The Geography of COVID-19 and Individual Health Behavior

I recently shared some results on the partisan politics of COVID-19 from a new working paper on public health behaviors and attitudes in the early days of the COVID-19 pandemic.

A common question in response is to ask about how geography interacts with health behavior. COVID-19 cases are not randomly distributed across America, and neither is partisanship. These are plausibly related to both the urban/rural divide in American politics, as well as to big social and political differences across states.

Our argument, though, is that partisanship dominates everything. Here is a way to show this. I have combined data as of March 23 on COVID-19 cases by state (from here) and by county (from here) and matched it to our survey respondents’ ZIP codes. I then estimated a new type of statistical model—a multilevel logistic regression model—that includes individual demographics, ZIP-code level measures of how rural the respondent’s place of residence is, county-level COVID-19 diagnoses, and state-level COVID-19 diagnoses, along with state-level random effects to model unobserved differences across states, all as predictors. If we plot the odds-ratios combine Democrats to Republicans and case loads at natural breaks in the distribution of cases by state and county (with other predictors in the model but not plotted to avoid too many results), here’s what we get.

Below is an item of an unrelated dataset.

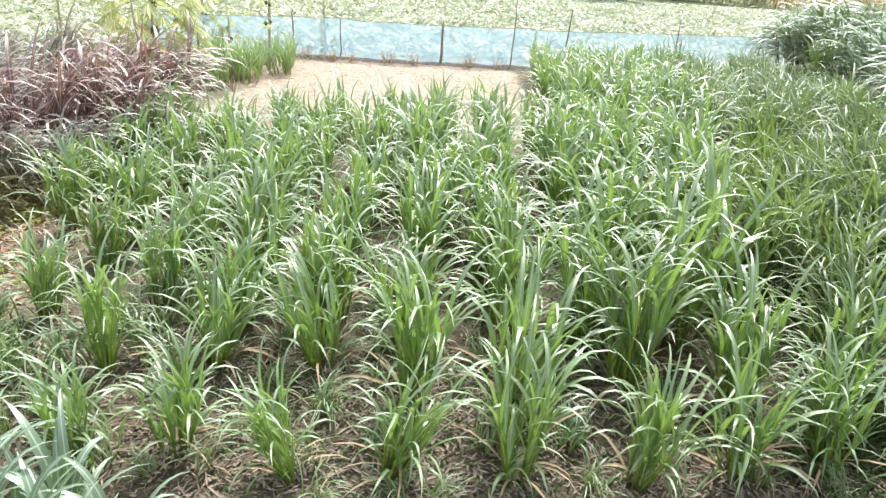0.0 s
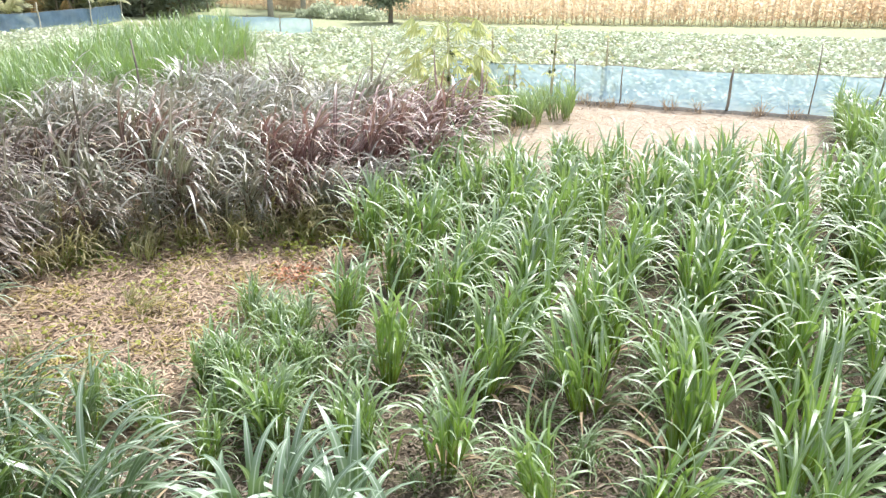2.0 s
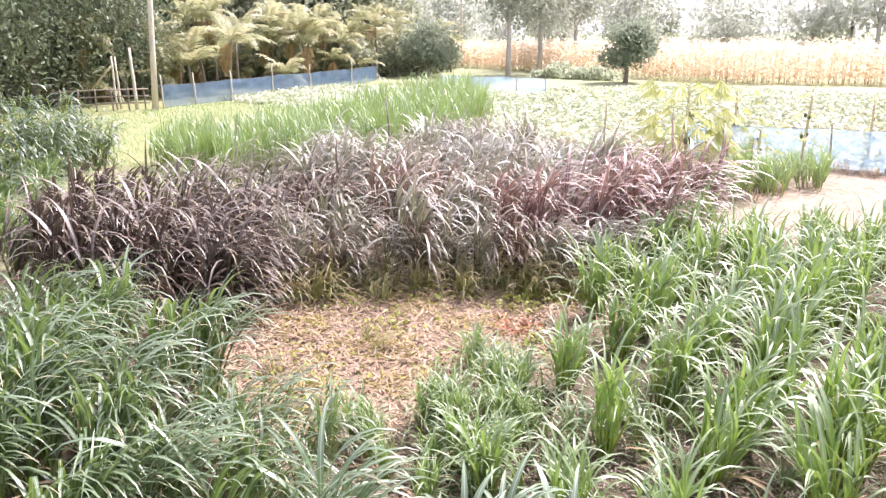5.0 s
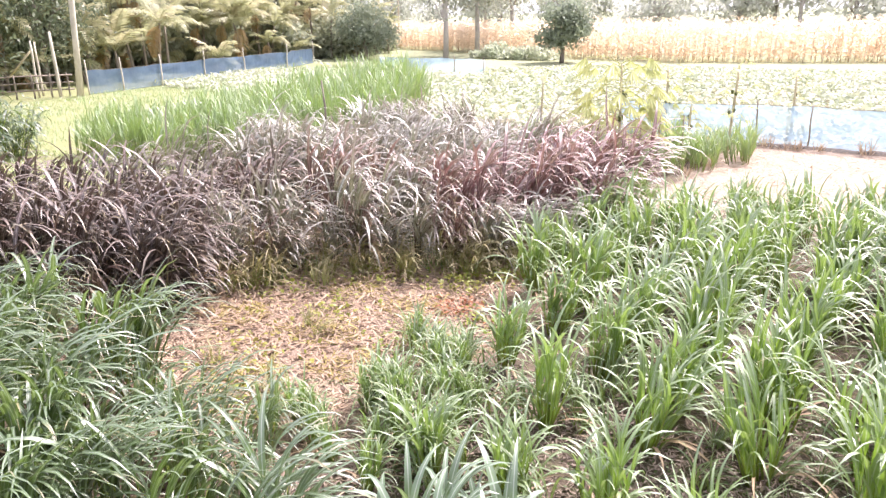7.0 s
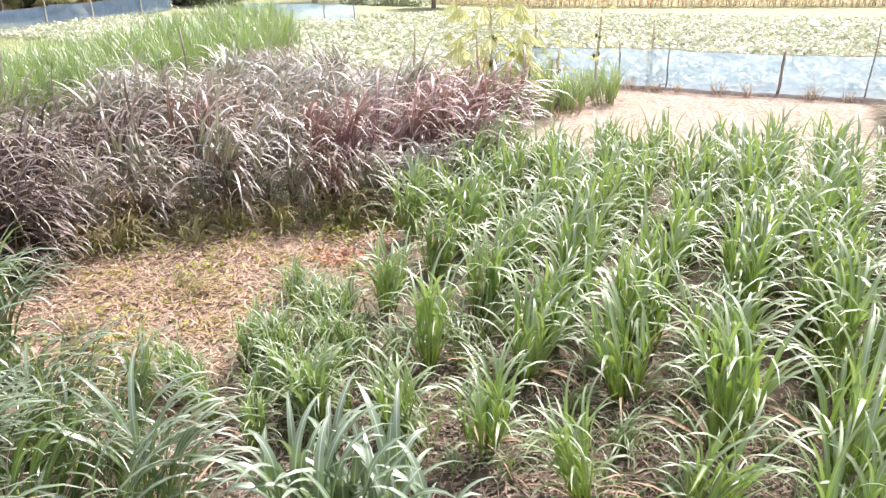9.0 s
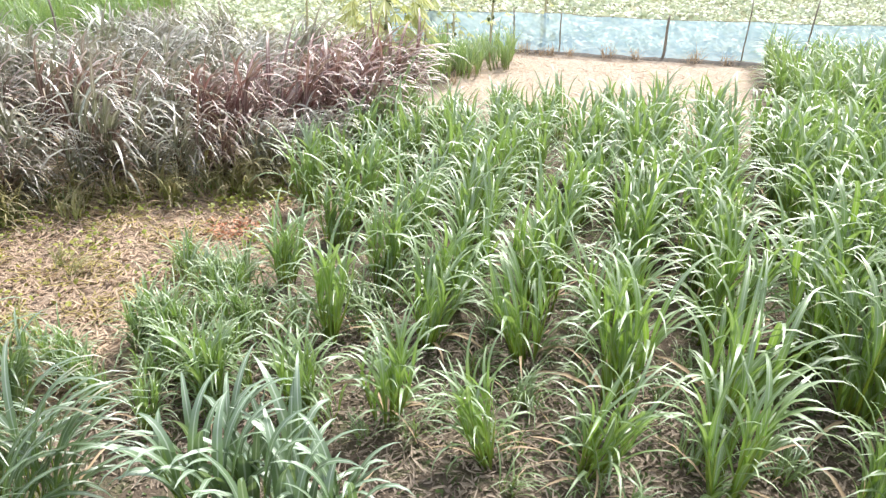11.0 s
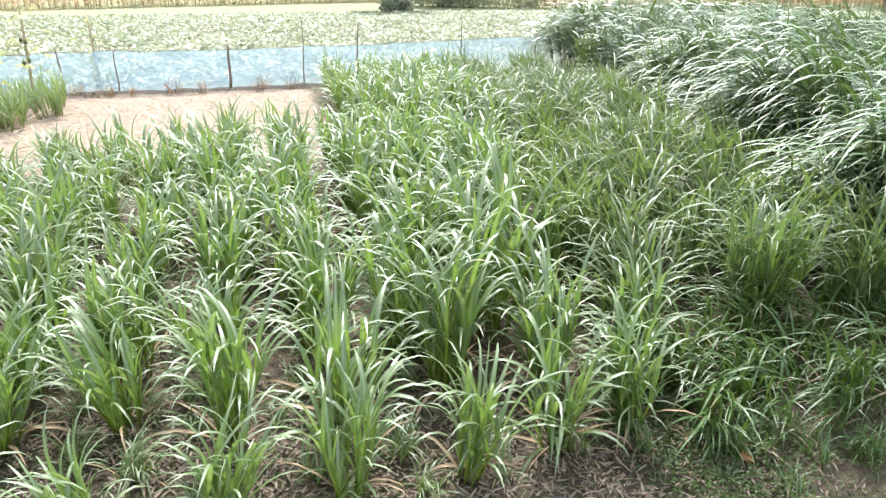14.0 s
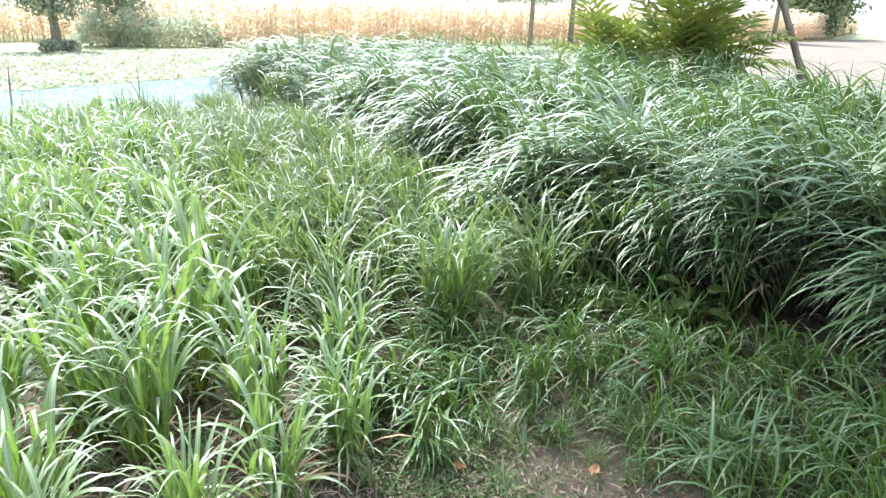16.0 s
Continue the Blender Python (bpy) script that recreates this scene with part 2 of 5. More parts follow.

As it turns out, our results for partisanship never change. And also as it turns out, state-level diagnoses don’t seem to matter very much, whereas county-level diagnoses do seem to matter a bit. Once again, it seems that partisanship dominates. We also get very weak results in this framework for how rural the respondent’s ZIP code is.

There will be more to explore in the coming weeks; we suspect that partisan differences will decline over time and that geographic ones will become more important. But that’s just a hypothesis, and it’s one that we’ll have to test.